State Climatologist Bill Murphey said Friday, “I hate to be the bearer of bad news, but the next 8-10 days look very dry as well. And then, October is typically one of the driest months of the year.”

Hall County had been “abnormally dry” until this week, when most of the county was designated as “moderate drought” by the U.S. Drought Monitor. Only a small sliver of southeast Hall is still just abnormally dry.

2019 rainfall amounts

January: 5.17 inches, normal; 5.62 inches, actual

February: 5.10 inches, normal; 8.67 inches, actual

March: 5.23 inches; 3.65 inches, actual

April: 3.69 inches, normal; 4.82 inches, actual

May: 3.80 inches, normal; 3.34 inches, actual

June: 4.13 inches, normal; 5.52 inches, actual

July: 4.22 inches, normal; 1.81 inches, actual

August: 4.39 inches, normal; 2.5 inches, actual

September (through Sept. 19): 2.94 inches, normal; 0 inches, actual

Source: National Weather Service

Under moderate drought, potential impacts are low soil moisture and vulnerable crops, as well as gardens and lawns needing more water, according to the U.S. Drought Monitor.
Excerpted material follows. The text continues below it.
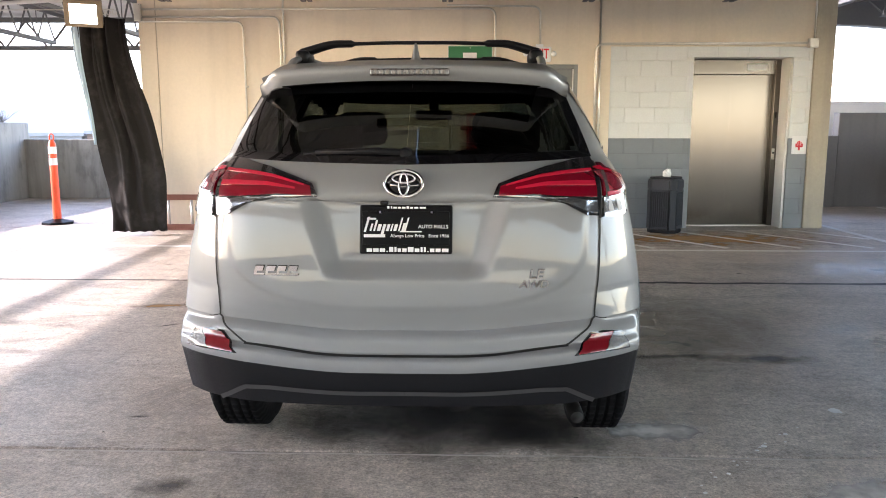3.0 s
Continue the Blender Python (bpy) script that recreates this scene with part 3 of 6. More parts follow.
EXIT_RED = plain("exit_red", (0.72, 0.02, 0.03), 0.5)
ex = thing("exit_sign", pose(1.423, WALL_Y - 0.002, 2.320), "white exit sign with red letters and two lamp heads", "exit sign")
part("housing", box_bm(-0.155, 0.155, -0.055, 0.0, -0.098, 0.098, 0.018), SIGN_WHITE, ex)
part("canopy", box_bm(-0.05, 0.05, -0.04, 0.0, 0.096, 0.13, 0.01), SIGN_WHITE, ex)
words("letters", "EXIT", 0.178, pose(0, -0.0555, -0.002, 90, 0, 0), EXIT_RED, ex, 0.0008, stretch=0.66, bold=0.003)
for s in (1, -1):
    v, f = lathe_geo([(0, -0.045), (0.03, -0.045), (0.036, -0.03), (0.028, 0.0), (0.012, 0.01)], 20, "y")
    obj("lamp_head", mesh_of("lamp_head", [(x + s * 0.185, y - 0.02, z + 0.005) for x, y, z in v], f, True), SIGN_WHITE, ex)

EXT_RED = plain("extinguisher_red", (0.62, 0.02, 0.025), 0.3, coat=0.6)
fe = thing("extinguisher_cabinet", pose(0.582, WALL_Y, 1.355) @ Matrix.Diagonal((1, 0.5, 1, 1)), "red fire extinguisher cabinet with a clear front", "extinguisher cabinet")
for nm, a in (("side", (-0.118, -0.100, -0.14, 0.0, -0.42, 0.20)), ("side", (0.100, 0.118, -0.14, 0.0, -0.42, 0.20)), ("top", (-0.0995, 0.0995, -0.14, 0.0, 0.182, 0.20)),
              ("bottom", (-0.0995, 0.0995, -0.14, 0.0, -0.42, -0.402)), ("back", (-0.0995, 0.0995, -0.012, -0.001, -0.4015, 0.1815)),
              ("door_rail", (-0.118, -0.085, -0.156, -0.141, -0.42, 0.20)), ("door_rail", (0.085, 0.118, -0.156, -0.141, -0.42, 0.20)), ("door_rail", (-0.0845, 0.0845, -0.156, -0.141, 0.165, 0.20)),
              ("door_rail", (-0.0845, 0.0845, -0.156, -0.141, -0.42, -0.385))):
    part(nm, box_bm(*a, 0.003), RED_PAINT, fe)
v, f = lathe_geo([(0, -0.39), (0.060, -0.388), (0.066, -0.37), (0.066, -0.02), (0.050, 0.03), (0.018, 0.06), (0.016, 0.10), (0, 0.10)], 24, "z")
obj("cylinder", mesh_of("cylinder", [(x, y - 0.075, z) for x, y, z in v], f, True), EXT_RED, fe)
part("handle", box_bm(-0.05, 0.055, -0.09, -0.06, 0.10, 0.125, 0.006), CHROME, fe)
part("tag", box_bm(-0.058, 0.012, -0.1395, -0.1375, -0.115, -0.030), PAPER, fe)
part("tag", box_bm(0.018, 0.066, -0.1395, -0.1375, -0.035, 0.100), PAPER, fe)
pn = obj("front_pane", mesh_of("front_pane", [(-0.0845, -0.148, -0.3845), (0.0845, -0.148, -0.3845), (0.0845, -0.148, 0.1645), (-0.0845, -0.148, 0.1645)], [(0, 1, 2, 3)]), GLASS_LIGHT, fe)
pn.visible_shadow = False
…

Also, streams and pond levels are lower.

Lake Lanier’s water level has dropped has almost 2 feet in a month. The lake’s Sept. 19 elevation was 1,068.44 feet above sea level, with 1,071 feet considered full pool.

Because of the weather conditions, “we’ve had to start picking pumpkins a little bit earlier than we’d like,” said Drew Echols of Jaemor Farms in Lula.
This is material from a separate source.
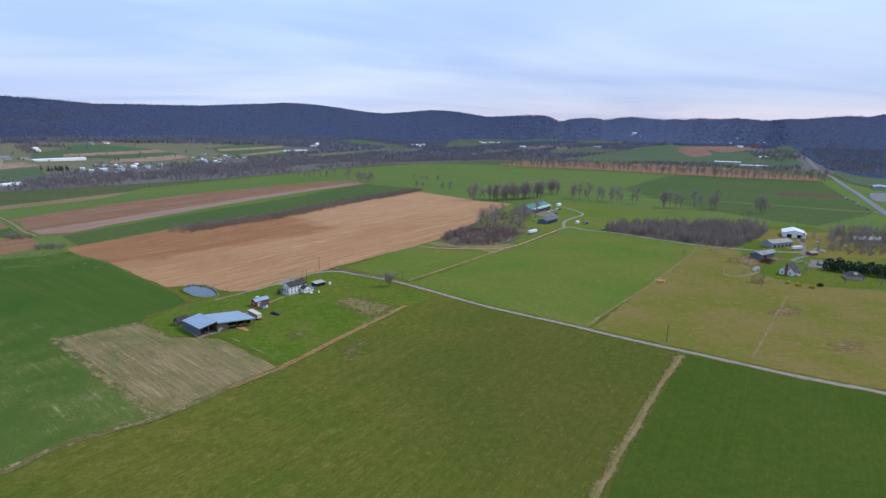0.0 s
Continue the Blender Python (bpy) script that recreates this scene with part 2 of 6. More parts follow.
def soil(name, main, dark, pale, turn, period=4.0, strength=0.5, turn2=None, edge=0.0, zones=False):
    """Worked ground: tillage passes along a bearing, damp and dry patches, clods."""
    k = Nodes(name, 0.98, spec=0.03)
    broad = k.noise(0.016, 5, 0.62, distort=0.5)
    col = k.mix(k.ramp(broad, 0.36, 0.66), main, dark)
    passes = k.noise(1.0, 3, 0.55, k.mapped((1 / period, 0.009, 1), turn))
    col = k.mix(k.ramp(passes, 0.45, 0.62, 0.0, strength * 0.7), col, pale)
    lines = k.noise(1.0, 2, 0.5, k.mapped((2.6 / period, 0.006, 1), turn if turn2 is None else turn2))
    col = k.mix(k.ramp(lines, 0.48, 0.62, 0.0, strength * 0.8), col, tuple(c * 0.8 for c in dark))
    furrow = k.times(k.ramp(k.noise(1.0, 2, 0.5, k.mapped((1.5 / period, 0.0035, 1), turn)), 0.53, 0.58), k.ramp(k.noise(0.02, 5, 0.65), 0.36, 0.58, 0.25, 1.0))
    col = k.mix(k.times(furrow, strength * 0.7), col, tuple(c * 0.62 for c in dark))
    crest = k.times(k.ramp(k.noise(1.0, 3, 0.55, k.mapped((1.1 / period, 0.005, 1), turn)), 0.56, 0.62), k.ramp(k.noise(0.016, 5, 0.65), 0.42, 0.60))
    col = k.mix(k.times(crest, strength * 0.8), col, tuple(min(0.8, c * 1.12) for c in pale))
    dash = k.noise(1.0, 4, 0.62, k.mapped((2.2 / period, 0.035, 1), turn))
    col = k.mix(k.ramp(dash, 0.54, 0.64, 0.0, strength * 0.6), col, tuple(min(0.8, c * 1.1) for c in pale))
    col = k.mix(k.ramp(dash, 0.36, 0.46, strength * 0.6, 0.0), col, tuple(c * 0.78 for c in dark))
    clod = k.noise(0.24, 6, 0.72, distort=0.6)
    col = k.mix(k.ramp(clod, 0.4, 0.68, 0.0, 0.55), col, dark)
    fine = k.noise(1.1, 6, 0.78)
    col = k.mix(k.ramp(fine, 0.3, 0.72, 0.0, 0.5), col, k.mix(0.5, col, tuple(c * 0.45 for c in dark)))
    if zones:
        # damper soil at the far end, drier soil beyond the cross pass
        warp = k.times(k.times(k.noise(0.025, 6, 0.65), -0.5, "ADD"), 60.0)
        reach = []
        for way in ((0.755, 0.656, 0), (-0.656, 0.755, 0)):
            n = k.t.nodes.new("ShaderNodeVectorMath")
            n.operation = "DOT_PRODUCT"
            n.inputs[1].default_value = way
            k.link(k.co, n.inputs[0])
            reach.append(k.times(n.outputs["Value"], warp, "ADD"))
        upper = k.ramp(reach[1], 390, 414)
        col = k.mix(k.times(upper, k.ramp(reach[0], 312, 346, 1.0, 0.0)), col, k.mix(1.0, col, (0.77, 0.68, 0.64), "MULTIPLY"))
        col = k.mix(k.times(upper, k.ramp(reach[0], 312, 346, 0.0, 1.0)), col, k.mix(0.06, col, (0.75, 0.55, 0.38)))
    if edge:
        k.soft_edge(1.0, edge)
    return k.done(col, k.times(fine, passes, "ADD"), 0.5, 0.1)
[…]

“And we’re steady pumping water every day,” he said. “We’re irrigating peach trees and pumpkins. Last week, we had to wet some dirt because we’re about to start planting strawberries. To get those beds to form right (in the ground), there has to be a little bit of moisture in the dirt.”

Karin Hicks, Master Gardener coordinator at Hall County’s extension office, said homeowners may be seeing impacts from the lack of rainfall in the trees, shrubs and perennials.
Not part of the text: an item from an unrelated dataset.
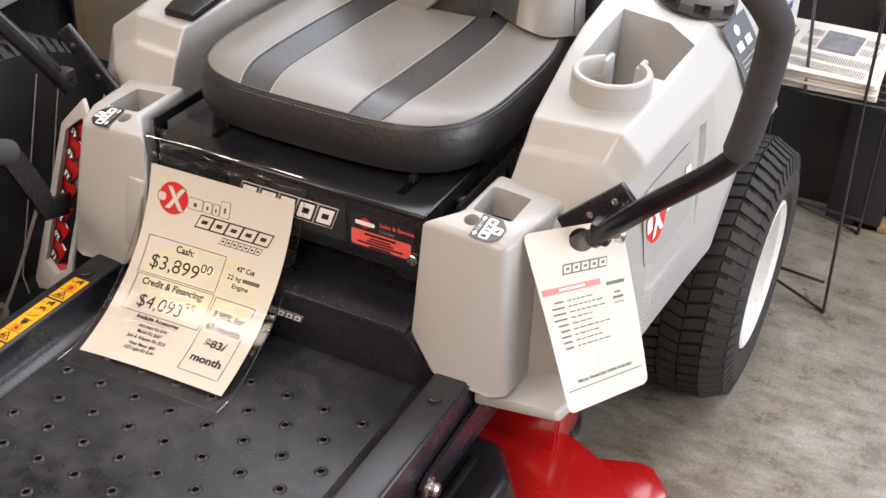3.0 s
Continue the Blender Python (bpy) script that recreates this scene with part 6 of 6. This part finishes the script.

“Most are having to supplement water to keep their plants alive,” she said. “It goes back to picking the right plants for conditions and reevaluating landscapes. … Plants that rely on a lot of water … (are) probably not the best plant to have in the landscape.

“You look at native plants that can tolerate our (area’s) soil conditions and extreme temperatures.”

She added: “Eventually it will rain again, so that’s the good news.”

For now, though, “I see that (moderate drought) sticking around a while,” Murphey said.

The next level, severe drought, “is going to be on the table and not out of the question, coming down the road in a few weeks if we don’t get any kind of (rain) relief or tropical help.”

In severe drought, agricultural impacts worsen — such as hay production. And water levels start being affected more, with small streams drying up and rivers “very low,” according to the U.S. Drought Monitor.

“Like any drought, there are mixed impacts,” Knox said. “Sunny and dry weather is nice for tourism, and golf courses are doing great as long as they can irrigate their greens. Cotton farmers … need dry conditions to harvest the cotton.”

Current weather conditions aren’t so great for South Georgia peanut farmers. They need rain to help get peanuts out of the ground, she said.

Rain from tropical storms typically helps Georgia avert droughts.

“We’re fortunate in that we didn’t have any wind damage (from recent hurricanes) but unfortunate in that they didn’t bring any rain,” Knox said.